Return the lines that follow, exactly as they appear, from the first through the one containing "return 1 + round(t * FPS)"; no pictures are to be included.

........

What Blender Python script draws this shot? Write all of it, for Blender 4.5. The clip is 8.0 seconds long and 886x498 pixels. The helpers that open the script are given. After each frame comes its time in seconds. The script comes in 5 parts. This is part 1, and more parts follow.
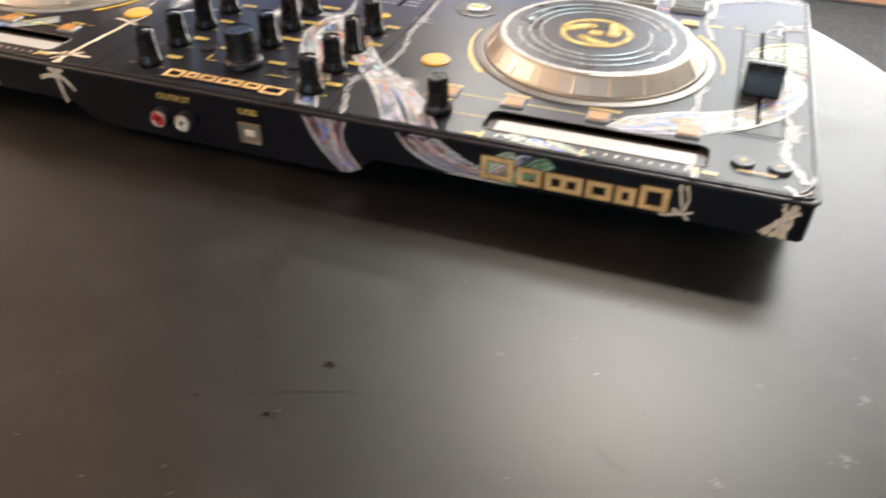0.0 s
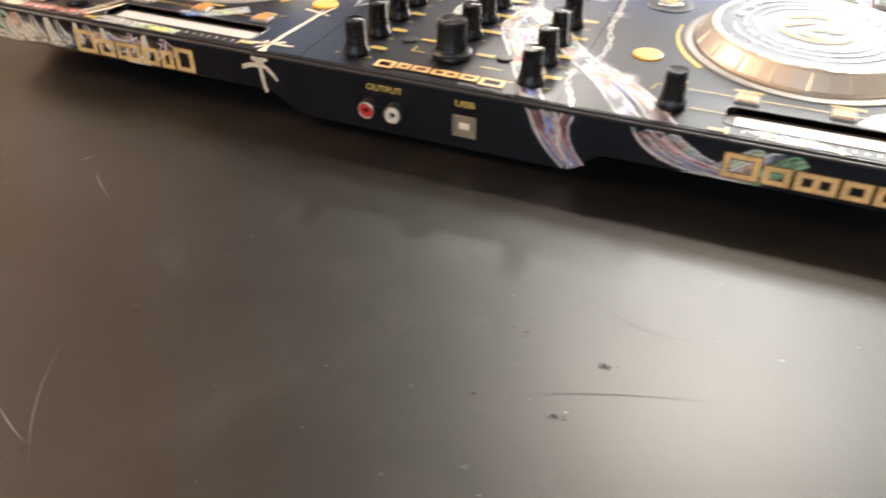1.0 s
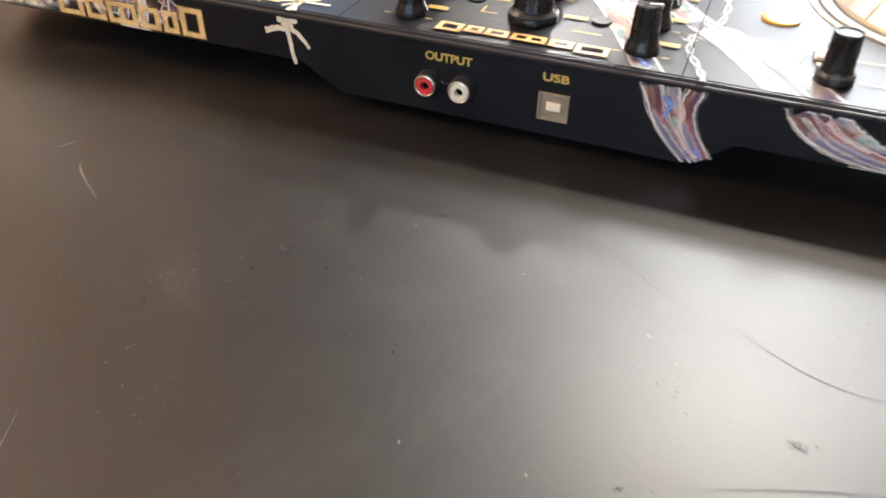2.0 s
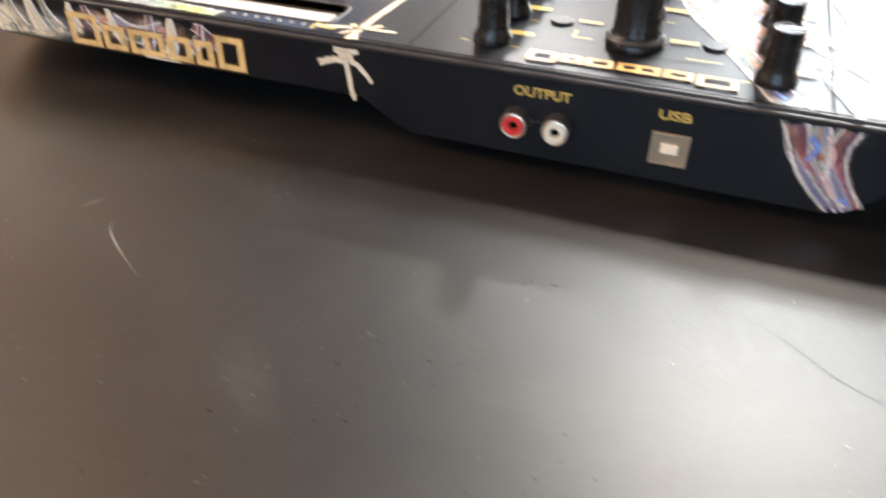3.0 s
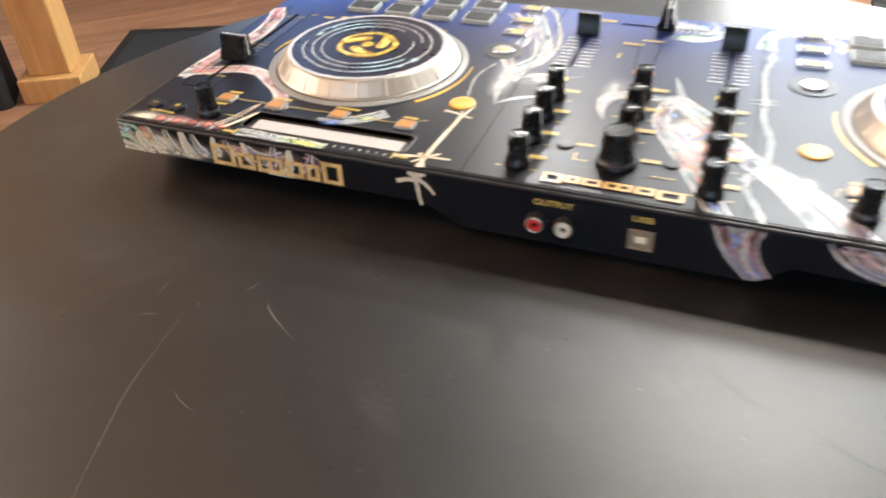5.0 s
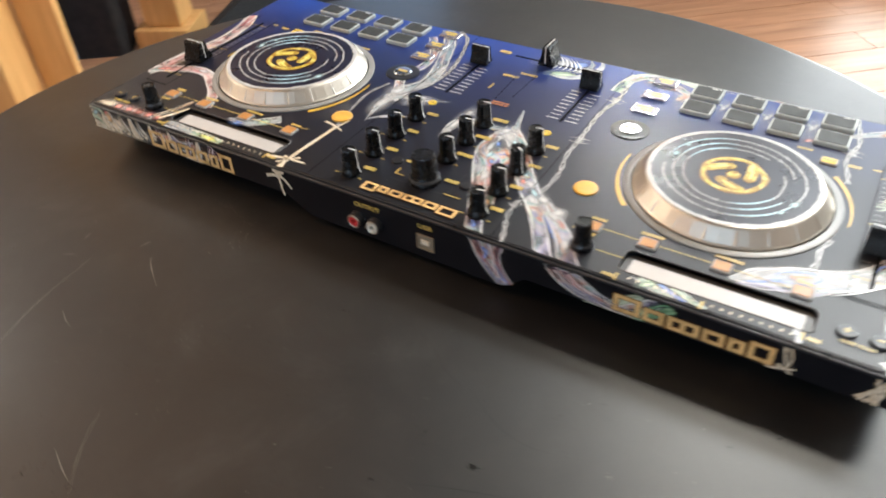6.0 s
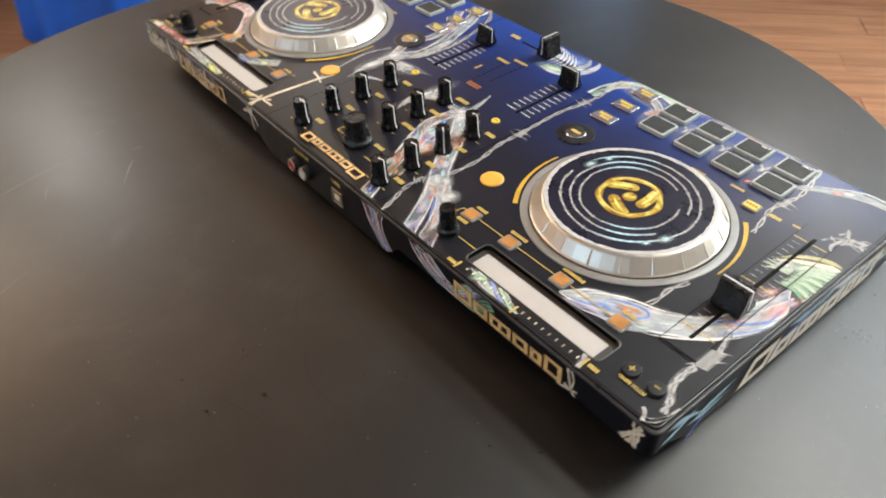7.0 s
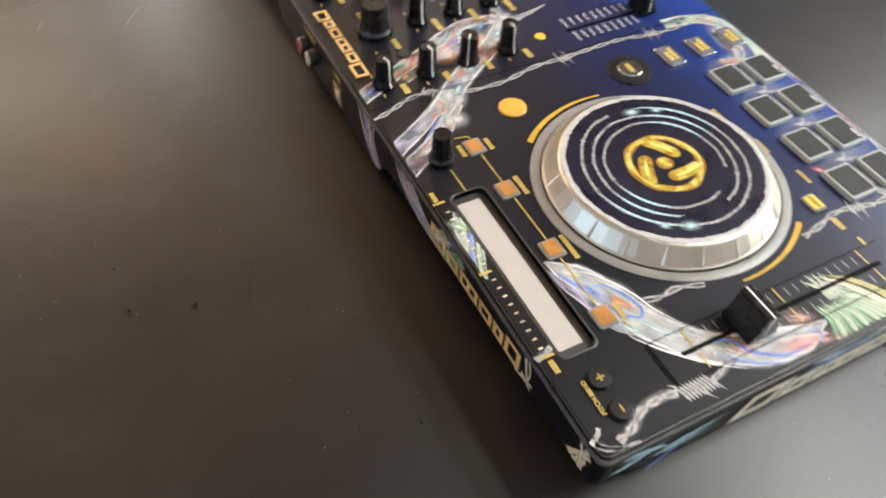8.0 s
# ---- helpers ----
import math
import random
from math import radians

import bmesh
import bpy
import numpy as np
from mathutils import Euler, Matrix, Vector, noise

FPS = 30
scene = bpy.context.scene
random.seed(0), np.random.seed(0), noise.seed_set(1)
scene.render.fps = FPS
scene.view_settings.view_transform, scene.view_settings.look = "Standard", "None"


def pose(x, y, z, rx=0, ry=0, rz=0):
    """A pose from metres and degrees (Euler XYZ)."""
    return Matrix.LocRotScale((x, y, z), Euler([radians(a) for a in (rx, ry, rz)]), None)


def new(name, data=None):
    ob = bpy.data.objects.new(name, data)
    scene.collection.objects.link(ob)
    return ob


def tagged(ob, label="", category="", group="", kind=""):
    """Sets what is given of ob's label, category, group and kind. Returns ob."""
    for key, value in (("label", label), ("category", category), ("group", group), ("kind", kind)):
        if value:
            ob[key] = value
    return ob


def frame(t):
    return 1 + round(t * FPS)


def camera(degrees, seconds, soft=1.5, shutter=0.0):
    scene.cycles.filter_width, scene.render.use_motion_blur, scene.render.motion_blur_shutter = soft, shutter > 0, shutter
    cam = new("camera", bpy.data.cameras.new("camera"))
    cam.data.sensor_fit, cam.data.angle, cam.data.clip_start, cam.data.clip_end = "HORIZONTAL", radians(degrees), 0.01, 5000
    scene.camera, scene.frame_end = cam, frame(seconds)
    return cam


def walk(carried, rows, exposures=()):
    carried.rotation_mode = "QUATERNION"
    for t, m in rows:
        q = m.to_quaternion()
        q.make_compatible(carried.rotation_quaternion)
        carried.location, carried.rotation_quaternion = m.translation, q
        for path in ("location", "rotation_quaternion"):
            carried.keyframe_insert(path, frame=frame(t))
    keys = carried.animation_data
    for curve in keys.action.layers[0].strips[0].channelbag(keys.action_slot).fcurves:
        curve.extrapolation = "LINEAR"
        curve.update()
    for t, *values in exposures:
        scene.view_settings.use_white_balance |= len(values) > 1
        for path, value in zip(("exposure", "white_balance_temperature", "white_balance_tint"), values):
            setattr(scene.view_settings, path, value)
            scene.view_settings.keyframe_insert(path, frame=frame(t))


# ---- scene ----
cam = camera(60.0, 8.0, 1.85, 0.6)
ROWS = [
    (0.0, 0.2278, -0.2943, 0.2164, 51.78, -0.48, 19.32),
    (0.5, 0.1830, -0.3158, 0.2088, 51.95, -0.45, 20.32),
    (1.0, 0.1406, -0.3192, 0.2045, 52.30, -0.08, 22.26),
    (1.5, 0.1085, -0.2999, 0.1787, 52.18, -0.26, 23.01),
    (1.7, 0.0972, -0.2852, 0.1700, 51.87, -0.58, 22.79),
    (2.8, 0.0446, -0.2338, 0.1437, 52.16, -0.11, 21.05),
    (3.0, 0.0301, -0.2331, 0.1468, 52.42, -0.23, 20.85),
    (3.5, -0.0079, -0.2489, 0.1619, 52.90, 0.14, 20.89),
    (4.0, -0.0352, -0.2718, 0.1746, 53.28, 0.68, 21.08),
    (4.5, -0.0235, -0.2891, 0.2070, 52.89, 1.54, 20.65),
    (5.0, 0.0443, -0.3109, 0.2478, 52.30, 2.10, 20.57),
    (5.2, 0.0735, -0.3221, 0.2671, 51.87, 2.13, 20.87),
    (6.3, 0.2992, -0.2791, 0.3322, 49.49, 2.30, 37.46),
    (6.5, 0.3383, -0.2469, 0.3350, 49.08, 2.36, 41.72),
    (7.0, 0.3909, -0.1982, 0.3391, 48.05, 1.56, 50.68),
    (7.5, 0.3959, -0.1458, 0.3207, 45.02, -0.06, 57.20),
    (8.0, 0.3656, -0.1173, 0.3124, 39.52, -2.13, 63.03),
]
EXPOSURES = [(0.0, -0.25, 6700, 10), (0.5, 0.0, 6850, 11), (1.0, 0.14, 6800, 10), (1.7, 0.32, 6600, 10), (2.8, 0.55, 6350, 9), (3.5, 0.46, 6400, 8), (5.0, 0.02, 6400, 8), (6.5, -0.43, 6250, 6), (8.0, -0.43, 6300, 6)]
walk(cam, [(t, pose(x, y, z, rx, ry, rz)) for t, x, y, z, rx, ry, rz in ROWS], EXPOSURES)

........

> _The response_:
What Blender Python script draws this shot? Write all of it, for Blender 4.5. The clip is 8.0 seconds long and 886x498 pixels. The helpers that open the script are given. After each frame comes its time in seconds. The script comes in 5 parts. This is part 1, and more parts follow.
0.0 s
1.0 s
2.0 s
3.0 s
5.0 s
6.0 s
7.0 s
8.0 s
# ---- helpers ----
import math
import random
from math import radians

import bmesh
import bpy
import numpy as np
from mathutils import Euler, Matrix, Vector, noise

FPS = 30
scene = bpy.context.scene
random.seed(0), np.random.seed(0), noise.seed_set(1)
scene.render.fps = FPS
scene.view_settings.view_transform, scene.view_settings.look = "Standard", "None"


def pose(x, y, z, rx=0, ry=0, rz=0):
    """A pose from metres and degrees (Euler XYZ)."""
    return Matrix.LocRotScale((x, y, z), Euler([radians(a) for a in (rx, ry, rz)]), None)


def new(name, data=None):
    ob = bpy.data.objects.new(name, data)
    scene.collection.objects.link(ob)
    return ob


def tagged(ob, label="", category="", group="", kind=""):
    """Sets what is given of ob's label, category, group and kind. Returns ob."""
    for key, value in (("label", label), ("category", category), ("group", group), ("kind", kind)):
        if value:
            ob[key] = value
    return ob


def frame(t):
    return 1 + round(t * FPS)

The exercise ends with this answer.